Fort Normandeau is a historical site marking the birthplace of Red Deer, Alberta. It was occupied by the 65th Battalion, Mount Royal Rifles, in 1885 during the North-West Rebellion. The fort is situated near the Red Deer Crossing along the Red Deer River.

The replica fort sits about 5 kilometres to the west of the city of Red Deer. The original location of the fort was about half a kilometre to the west on the Border Paving property.

==History==
Originally the river crossing was used by buffalo, deer, elk and other wildlife, later by First Nations that would follow the migrating buffalo, later still the fur traders, and settlers.

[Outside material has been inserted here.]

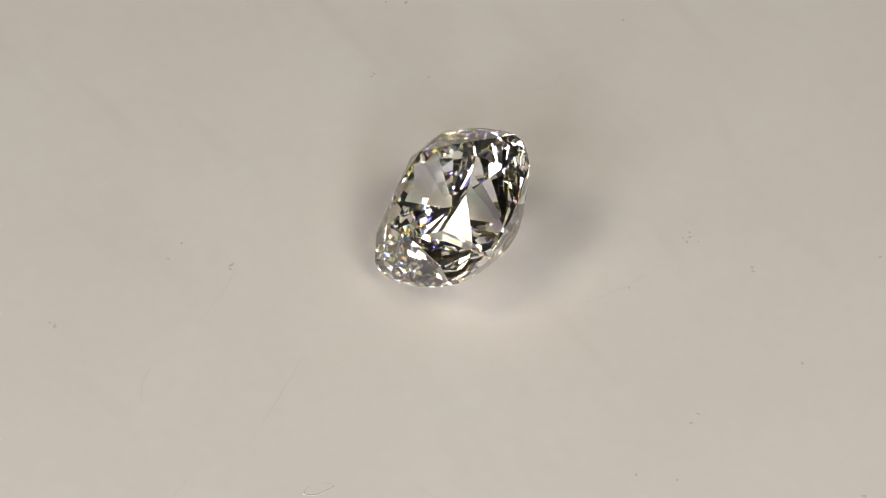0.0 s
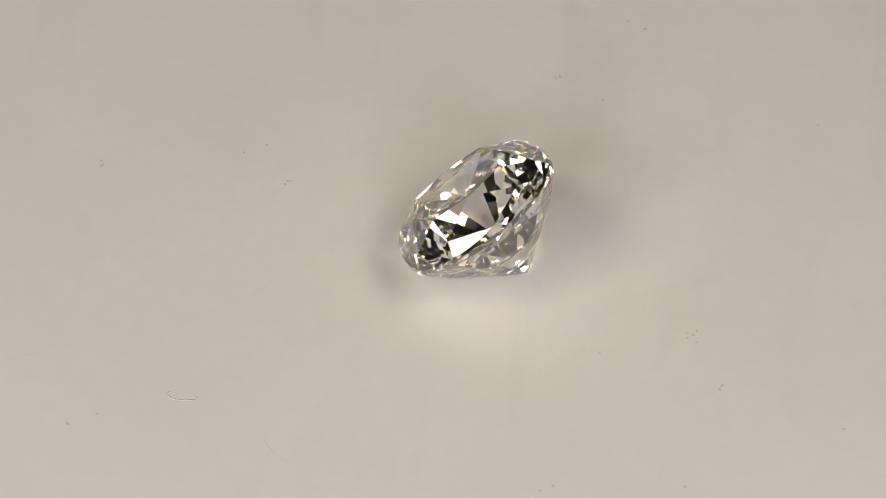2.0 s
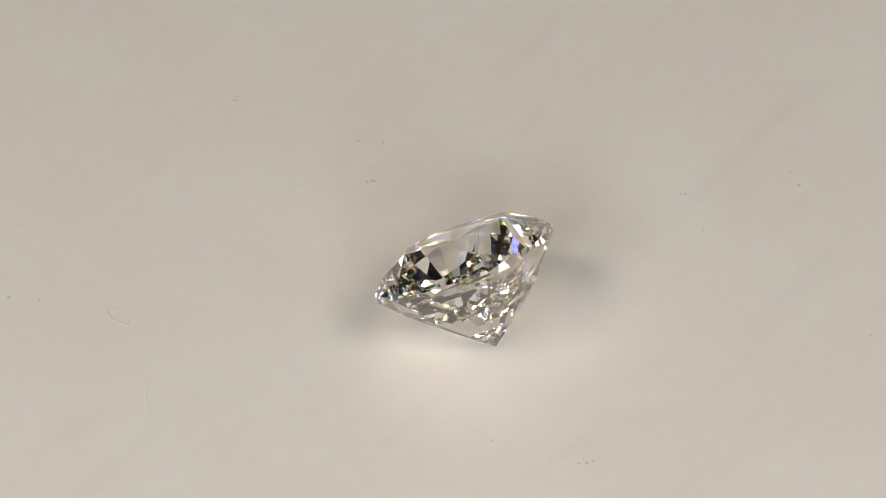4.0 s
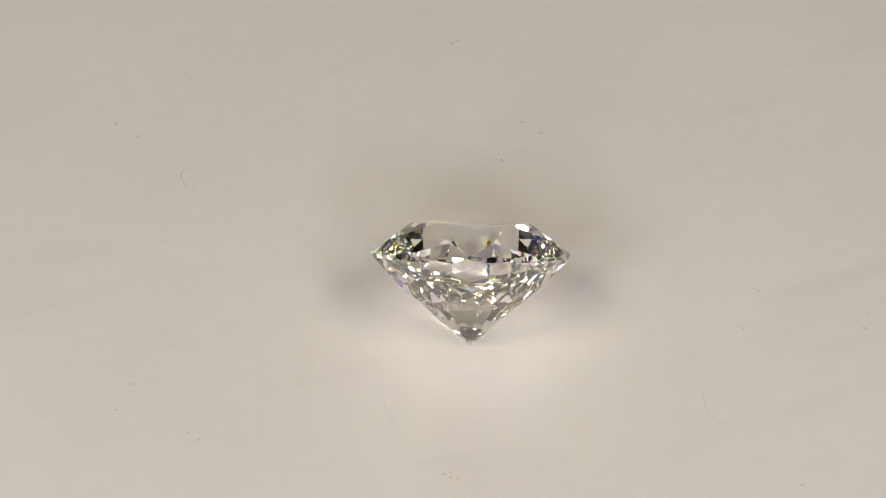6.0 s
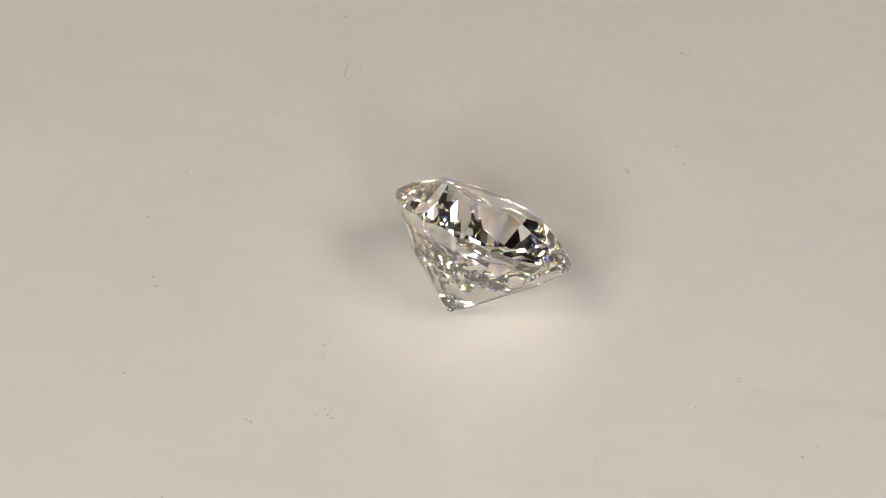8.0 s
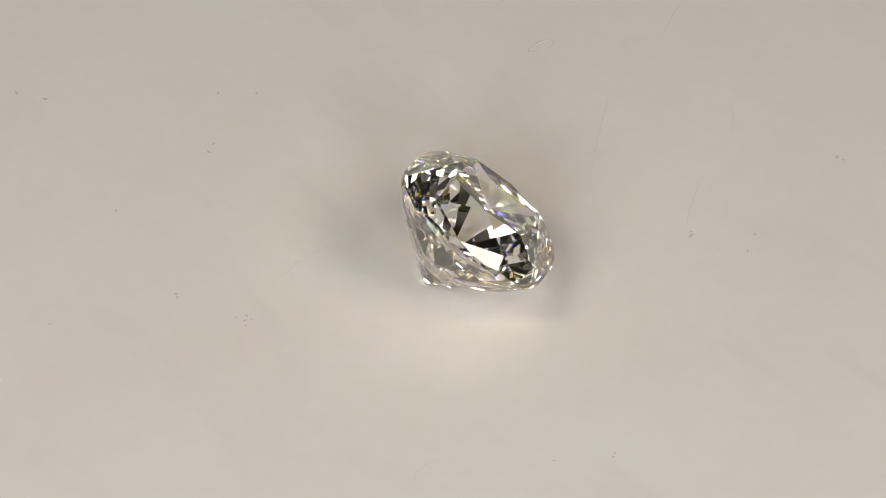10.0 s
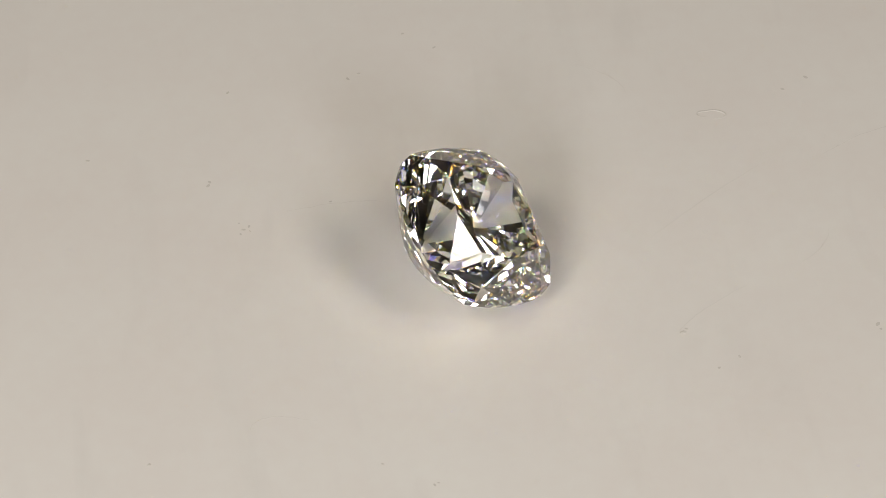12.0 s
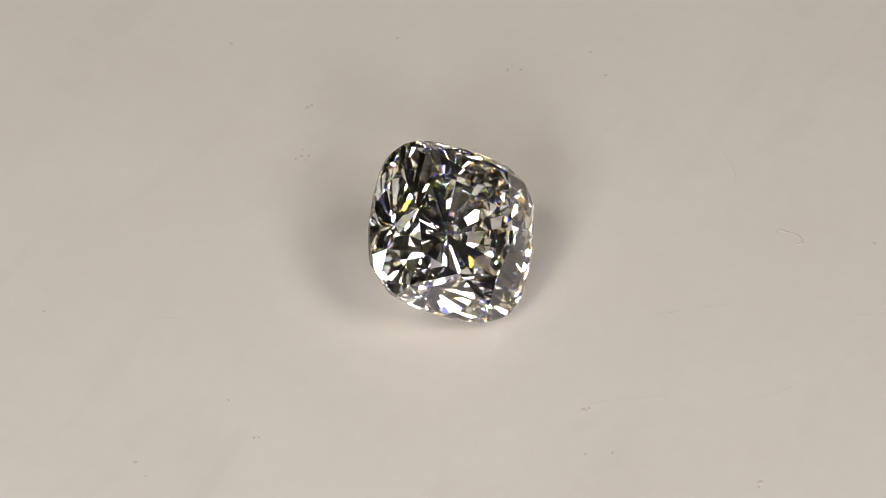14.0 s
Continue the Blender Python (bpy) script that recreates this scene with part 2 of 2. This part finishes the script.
def facet_planes():
    """The cutter's planes: (kind, normal, offset), in millimetres, the culet's point at the origin, the table up."""
    mid = Vector((0, 0, PAVILION))
    low, high = PAVILION, PAVILION + BAND
    out = [("table_facet", Vector((0, 0, 1)), high + CROWN)]
    az = [math.radians(45 * k) for k in range(9)]

    def rim(a, z):
        return Vector((girdle_radius(a) * math.cos(a), girdle_radius(a) * math.sin(a), z))

    def meet(k, reach):
        """Where the mains k and k + 1, seen from above, lie reach(k) from the axis."""
        m = Matrix(((math.cos(az[k]), math.sin(az[k])), (math.cos(az[k + 1]), math.sin(az[k + 1]))))
        return m.inverted() @ Vector((reach(az[k]), reach(az[k + 1])))

    for k in range(8):
        a = az[k]
        side = Vector((-math.sin(a), math.cos(a), 0))
        g, t = rim(a, high), Vector((TABLE * girdle_radius(a) * math.cos(a), TABLE * girdle_radius(a) * math.sin(a), high + CROWN))
        out.append(("bezel_facet", *plane_of(g, t, g + side, mid)))
        slope = SLOPE_CORNER if k % 2 else SLOPE_SIDE
        along = Vector((math.cos(a), math.sin(a), 0))
        foot = along * TIP * girdle_radius(a)
        foot.z = slope * foot.length
        out.append(("pavilion_facet", *plane_of(Vector((0, 0, 0)), foot, foot + side, mid)))
        drop = TIP * (1 - TIP_RISE) * slope * girdle_radius(a)
        out.append(("culet_facet", *plane_of(Vector((0, 0, drop)), foot, foot + side, mid)))
        b = az[k + 1]
        s = 0.432
        m = meet(k, lambda w: girdle_radius(w) * (1 + (TABLE - 1) * s))
        star = Vector((m.x, m.y, high + CROWN * s))
        t2 = Vector((TABLE * girdle_radius(b) * math.cos(b), TABLE * girdle_radius(b) * math.sin(b), high + CROWN))
        out.append(("star_facet", *plane_of(t, t2, star, mid)))
        w = math.atan2(m.y, m.x)
        for c in (a, b):
            out.append(("upper_girdle_facet", *plane_of(rim(c, high), rim(w, high), star, mid)))
        for lean in (-10, 10):
            w = a + math.radians(22.5 + lean)
            along, across = Vector((math.cos(w), math.sin(w), 0)), Vector((-math.sin(w), math.cos(w), 0))
            inner, outer = 0.16 * girdle_radius(w), BREAK * girdle_radius(w)
            steep = (SLOPE_SIDE if (lean < 0) == (k % 2 == 0) else SLOPE_CORNER) * math.cos(math.radians(22.5 - abs(lean)))
            foot, top = along * inner + Vector((0, 0, steep * inner)), along * outer + Vector((0, 0, break_height(w)))
            out.append(("lower_half_facet", *plane_of(foot, top, foot + across, mid)))
    fan = 16
    for k in range(fan):
        w, half = 2 * math.pi * k / fan, math.pi / fan
        reach = BREAK * girdle_radius(w)
        top = Vector((reach * math.cos(w), reach * math.sin(w), break_height(w) - (0.0, 0.03)[k % 2]))
        out.append(("lower_girdle_facet", *plane_of(rim(w - half, low), rim(w + half, low), top, mid)))
    steps = 72
    for k in range(steps):
        p, q = rim(2 * math.pi * k / steps, low), rim(2 * math.pi * (k + 1) / steps, low)
        tilt = (p + q).normalized() * random.uniform(-0.030, 0.022)
        tilt.z = 0
        out.append(("girdle", *plane_of(p, q, p + Vector((0, 0, BAND)) + tilt, mid)))
    return out


def facet_polygon(i, planes):
    """The polygon that all the other planes leave of plane i."""
    _, n, d = planes[i]
    u = n.orthogonal().normalized()
    v = n.cross(u)
    poly = [n * d + (u * x + v * y) * 20 for x, y in ((-1, -1), (1, -1), (1, 1), (-1, 1))]
    for j, (_, m, e) in enumerate(planes):
        if j == i:
            continue
        kept = []
        for k, p in enumerate(poly):
            q = poly[(k + 1) % len(poly)]
            a, b = m.dot(p) - e, m.dot(q) - e
            if a <= 1e-7:
                kept.append(p)
            if (a < -1e-7 and b > 1e-7) or (a > 1e-7 and b < -1e-7):
                kept.append(p + (q - p) * (a / (a - b)))
        poly = kept
        if len(poly) < 3:
            return []
    clean = [p for k, p in enumerate(poly) if (p - poly[k - 1]).length > 1e-5]
    return clean if len(clean) > 2 else []


def build_diamond():
    stone = new("diamond")
    tagged(stone, "colourless cushion-cut diamond lying tilted on its pavilion", "diamond")
    planes = facet_planes()
    band_verts, band_faces = [], []
    for i, (kind, n, d) in enumerate(planes):
        poly = facet_polygon(i, planes)
        if not poly:
            continue
        verts = [p * MM for p in poly]
        if kind == "girdle":
            band_faces.append(list(range(len(band_verts), len(band_verts) + len(verts))))
            band_verts += verts
            continue
        mat = CLEAR if kind in ("pavilion_facet", "lower_girdle_facet", "lower_half_facet", "culet_facet") else FIRE
        part(kind, mesh_of(kind, verts, [list(range(len(verts)))], mat), stone)
    part("girdle", mesh_of("girdle", band_verts, band_faces, GIRDLE), stone, "thin polished girdle")
    return stone


diamond = build_diamond()
LEAN = math.atan(SLOPE_CORNER)             # lies on the pavilion facet of one corner
FACING = 71.85                             # degrees: where the crown leans at 7 s
CULET_X, CULET_Y = 0.037 * MM, -1.725 * MM
SETTLED = Matrix.Rotation(LEAN, 4, "Y") @ Matrix.Rotation(radians(45.6), 4, "Z")
LIFT = -min((SETTLED @ v.co).z for o in diamond.children for v in o.data.vertices)


def diamond_pose(t):
    a = radians(spin(t))
    x = AXIS_X + CULET_X * math.cos(a) - CULET_Y * math.sin(a)
    y = AXIS_Y + CULET_X * math.sin(a) + CULET_Y * math.cos(a)
    turn = Matrix.Rotation(radians(FACING) + a, 4, "Z") @ SETTLED
    return Matrix.Translation((x, y, LIFT + 0.004 * MM)) @ turn


def motions():
    times = [0.5 * k for k in range(29)]
    walk(platter, [(t, pose(0, 0, -FLOOR, 0, 0, spin(t))) for t in times])
    walk(diamond, [(t, diamond_pose(t)) for t in times])


motions()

The Calgary and Edmonton Railway (C&E) line was originally planned in the early 1890s to go through next to the original fort site. However Leonard Gaetz offered half his land to the C&E to run through what is now downtown Red Deer. Red Deer grew up around the C&E station. As of 2023 the population of Red Deer is approximately 105,000 people.

The crossing was used by North-West Mounted Police until 1893, when it was abandoned.

At some point after its abandonment, the fort was taken down. Fort Normandeau was moved to its current site in 1974.

The City of Red Deer in acquired the fort and the adjacent land in 1983. After performing repairs and building an on-site interpretive centre, the park was officially opened in 1986.